Exact reproduction of the data is required, with images excluded.

==== SUPPLIED DATA ====

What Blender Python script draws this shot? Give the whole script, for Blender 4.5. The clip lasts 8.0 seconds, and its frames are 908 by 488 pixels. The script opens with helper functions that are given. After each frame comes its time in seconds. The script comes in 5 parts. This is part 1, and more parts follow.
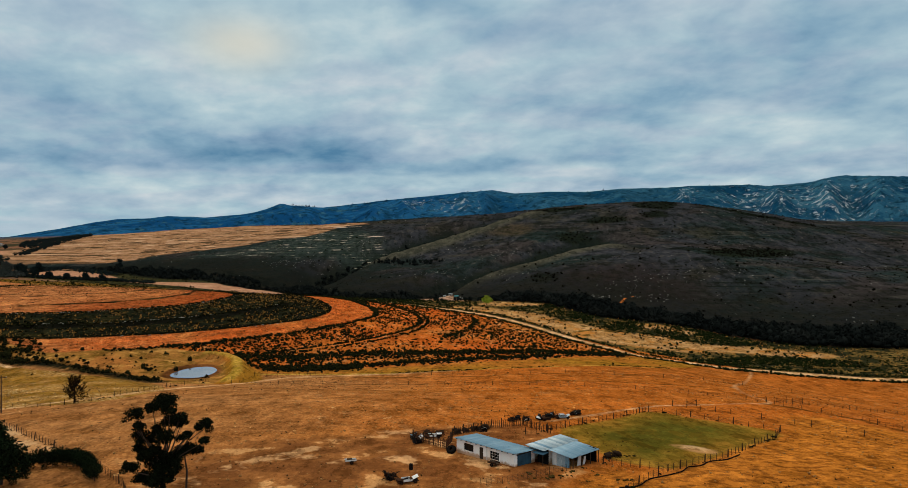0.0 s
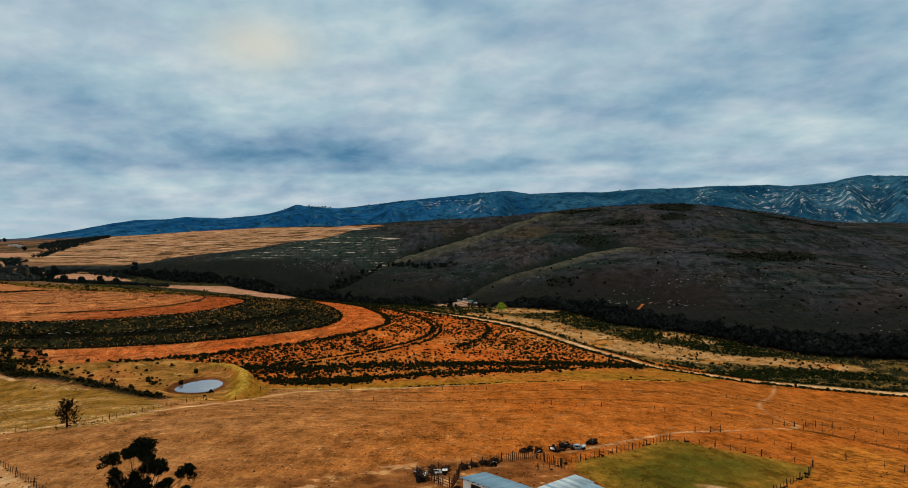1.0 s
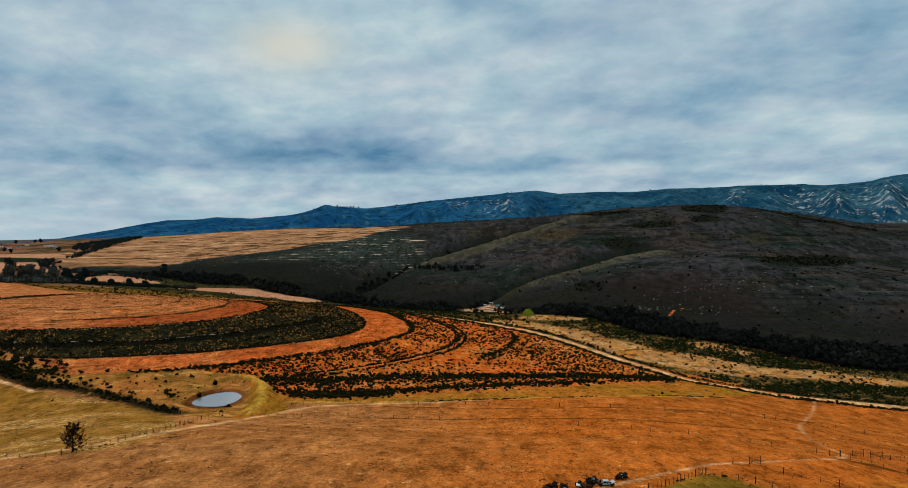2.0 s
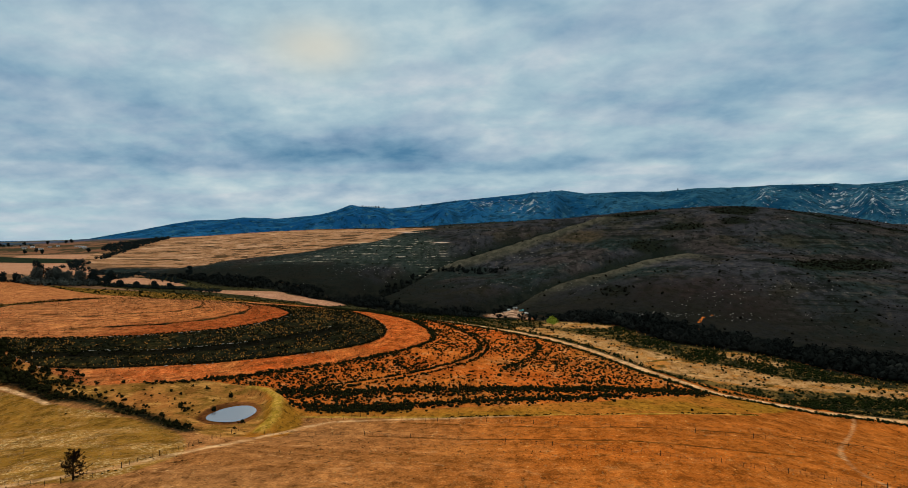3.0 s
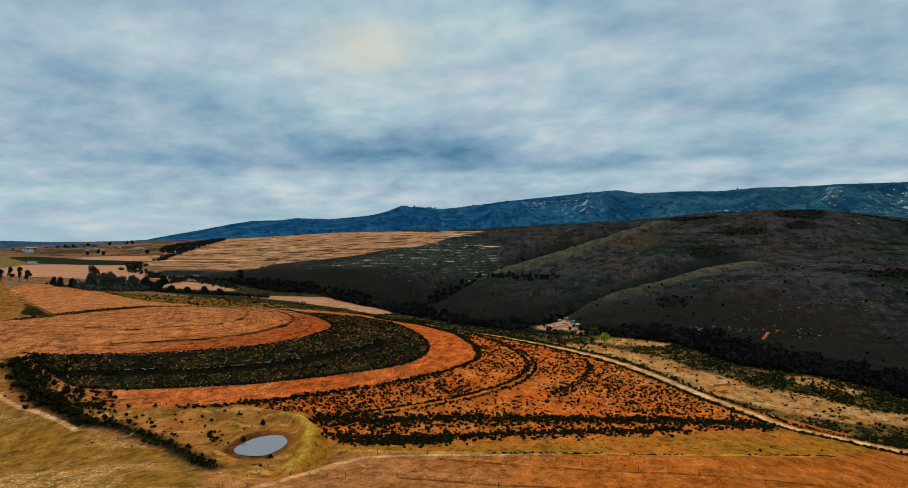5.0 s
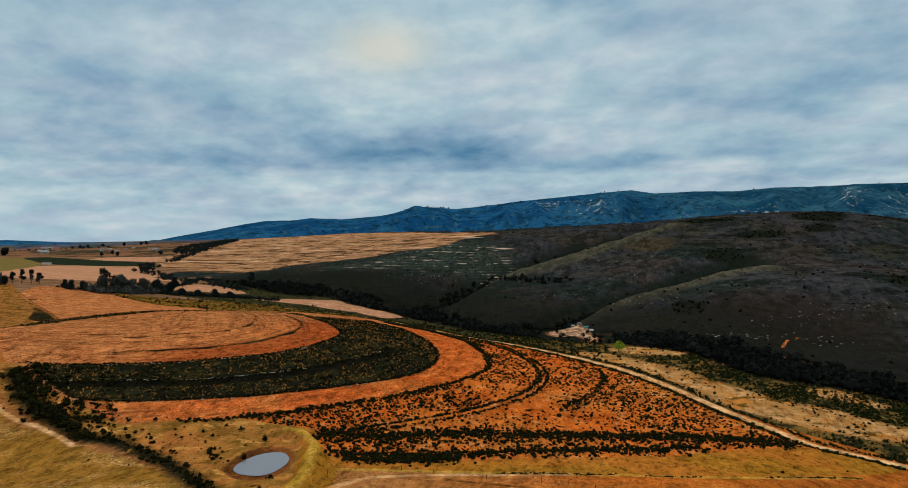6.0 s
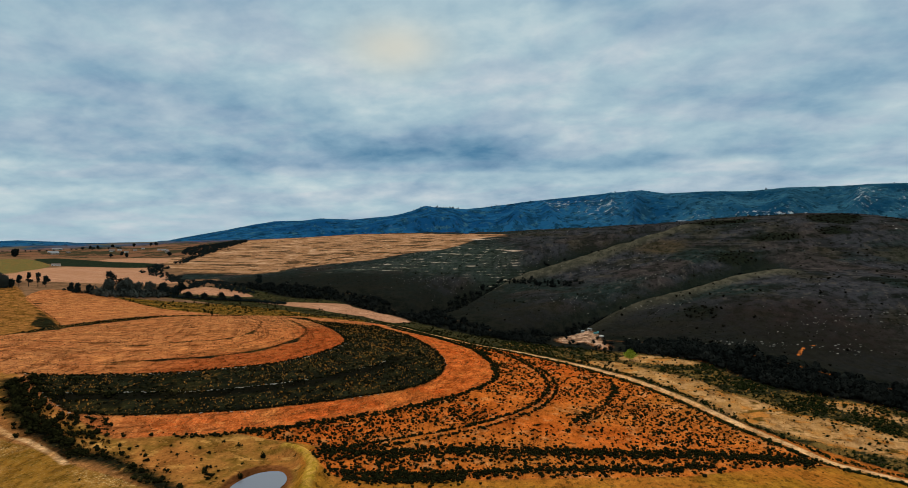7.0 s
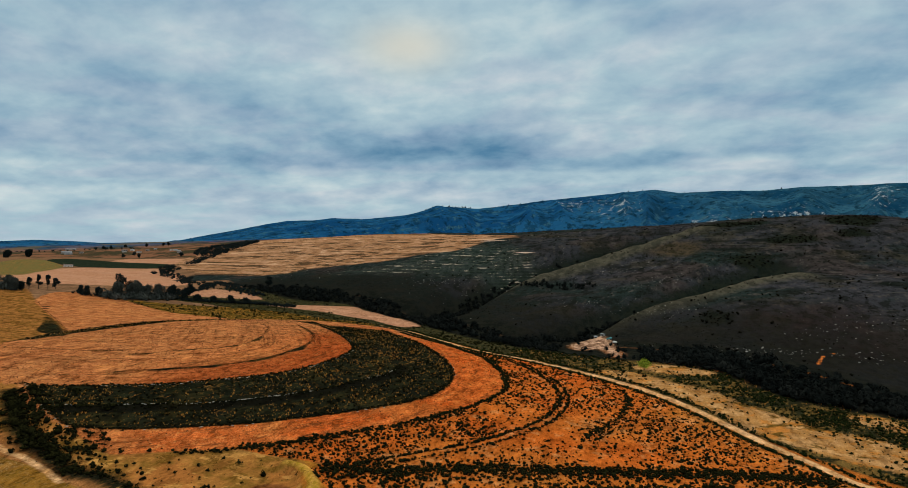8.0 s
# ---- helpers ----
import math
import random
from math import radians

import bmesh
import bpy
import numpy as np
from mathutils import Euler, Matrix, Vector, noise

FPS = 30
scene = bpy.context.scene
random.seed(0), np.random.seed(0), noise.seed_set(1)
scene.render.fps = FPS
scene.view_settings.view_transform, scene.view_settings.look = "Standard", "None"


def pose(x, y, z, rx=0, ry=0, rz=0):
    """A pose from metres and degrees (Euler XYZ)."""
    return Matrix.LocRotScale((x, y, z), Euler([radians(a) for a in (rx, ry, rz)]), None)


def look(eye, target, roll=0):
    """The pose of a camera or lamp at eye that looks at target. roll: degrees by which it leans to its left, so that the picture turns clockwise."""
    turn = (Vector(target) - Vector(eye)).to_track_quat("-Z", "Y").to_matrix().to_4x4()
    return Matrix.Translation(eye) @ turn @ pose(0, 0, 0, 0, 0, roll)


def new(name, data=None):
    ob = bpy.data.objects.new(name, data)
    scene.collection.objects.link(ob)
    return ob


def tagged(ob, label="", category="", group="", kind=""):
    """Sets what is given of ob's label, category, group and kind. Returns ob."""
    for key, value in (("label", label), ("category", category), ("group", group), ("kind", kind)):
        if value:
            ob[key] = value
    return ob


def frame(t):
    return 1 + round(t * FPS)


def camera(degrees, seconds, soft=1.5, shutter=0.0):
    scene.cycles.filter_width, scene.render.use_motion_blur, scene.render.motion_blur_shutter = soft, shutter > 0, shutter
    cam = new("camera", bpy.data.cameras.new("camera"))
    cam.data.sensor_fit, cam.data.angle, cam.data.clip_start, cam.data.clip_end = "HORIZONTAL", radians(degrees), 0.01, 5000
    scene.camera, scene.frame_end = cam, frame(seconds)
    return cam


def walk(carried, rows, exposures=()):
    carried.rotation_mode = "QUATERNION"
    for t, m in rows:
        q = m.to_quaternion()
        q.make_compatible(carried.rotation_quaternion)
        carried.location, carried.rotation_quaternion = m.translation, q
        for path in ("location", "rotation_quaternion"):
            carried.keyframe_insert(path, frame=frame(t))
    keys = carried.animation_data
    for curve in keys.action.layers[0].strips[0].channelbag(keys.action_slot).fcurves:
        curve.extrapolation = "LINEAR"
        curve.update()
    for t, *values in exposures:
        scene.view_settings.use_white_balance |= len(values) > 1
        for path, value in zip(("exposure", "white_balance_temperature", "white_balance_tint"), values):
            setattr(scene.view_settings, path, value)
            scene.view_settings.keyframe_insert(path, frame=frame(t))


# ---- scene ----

====

THE COMPLETED TASK
What Blender Python script draws this shot? Give the whole script, for Blender 4.5. The clip lasts 8.0 seconds, and its frames are 908 by 488 pixels. The script opens with helper functions that are given. After each frame comes its time in seconds. The script comes in 5 parts. This is part 1, and more parts follow.
0.0 s
1.0 s
2.0 s
3.0 s
5.0 s
6.0 s
7.0 s
8.0 s
# ---- helpers ----
import math
import random
from math import radians

import bmesh
import bpy
import numpy as np
from mathutils import Euler, Matrix, Vector, noise

FPS = 30
scene = bpy.context.scene
random.seed(0), np.random.seed(0), noise.seed_set(1)
scene.render.fps = FPS
scene.view_settings.view_transform, scene.view_settings.look = "Standard", "None"


def pose(x, y, z, rx=0, ry=0, rz=0):
    """A pose from metres and degrees (Euler XYZ)."""
    return Matrix.LocRotScale((x, y, z), Euler([radians(a) for a in (rx, ry, rz)]), None)


def look(eye, target, roll=0):
    """The pose of a camera or lamp at eye that looks at target. roll: degrees by which it leans to its left, so that the picture turns clockwise."""
    turn = (Vector(target) - Vector(eye)).to_track_quat("-Z", "Y").to_matrix().to_4x4()
    return Matrix.Translation(eye) @ turn @ pose(0, 0, 0, 0, 0, roll)


def new(name, data=None):
    ob = bpy.data.objects.new(name, data)
    scene.collection.objects.link(ob)
    return ob


def tagged(ob, label="", category="", group="", kind=""):
    """Sets what is given of ob's label, category, group and kind. Returns ob."""
    for key, value in (("label", label), ("category", category), ("group", group), ("kind", kind)):
        if value:
            ob[key] = value
    return ob


def frame(t):
    return 1 + round(t * FPS)


def camera(degrees, seconds, soft=1.5, shutter=0.0):
    scene.cycles.filter_width, scene.render.use_motion_blur, scene.render.motion_blur_shutter = soft, shutter > 0, shutter
    cam = new("camera", bpy.data.cameras.new("camera"))
    cam.data.sensor_fit, cam.data.angle, cam.data.clip_start, cam.data.clip_end = "HORIZONTAL", radians(degrees), 0.01, 5000
    scene.camera, scene.frame_end = cam, frame(seconds)
    return cam


def walk(carried, rows, exposures=()):
    carried.rotation_mode = "QUATERNION"
    for t, m in rows:
        q = m.to_quaternion()
        q.make_compatible(carried.rotation_quaternion)
        carried.location, carried.rotation_quaternion = m.translation, q
        for path in ("location", "rotation_quaternion"):
            carried.keyframe_insert(path, frame=frame(t))
    keys = carried.animation_data
    for curve in keys.action.layers[0].strips[0].channelbag(keys.action_slot).fcurves:
        curve.extrapolation = "LINEAR"
        curve.update()
    for t, *values in exposures:
        scene.view_settings.use_white_balance |= len(values) > 1
        for path, value in zip(("exposure", "white_balance_temperature", "white_balance_tint"), values):
            setattr(scene.view_settings, path, value)
            scene.view_settings.keyframe_insert(path, frame=frame(t))


# ---- scene ----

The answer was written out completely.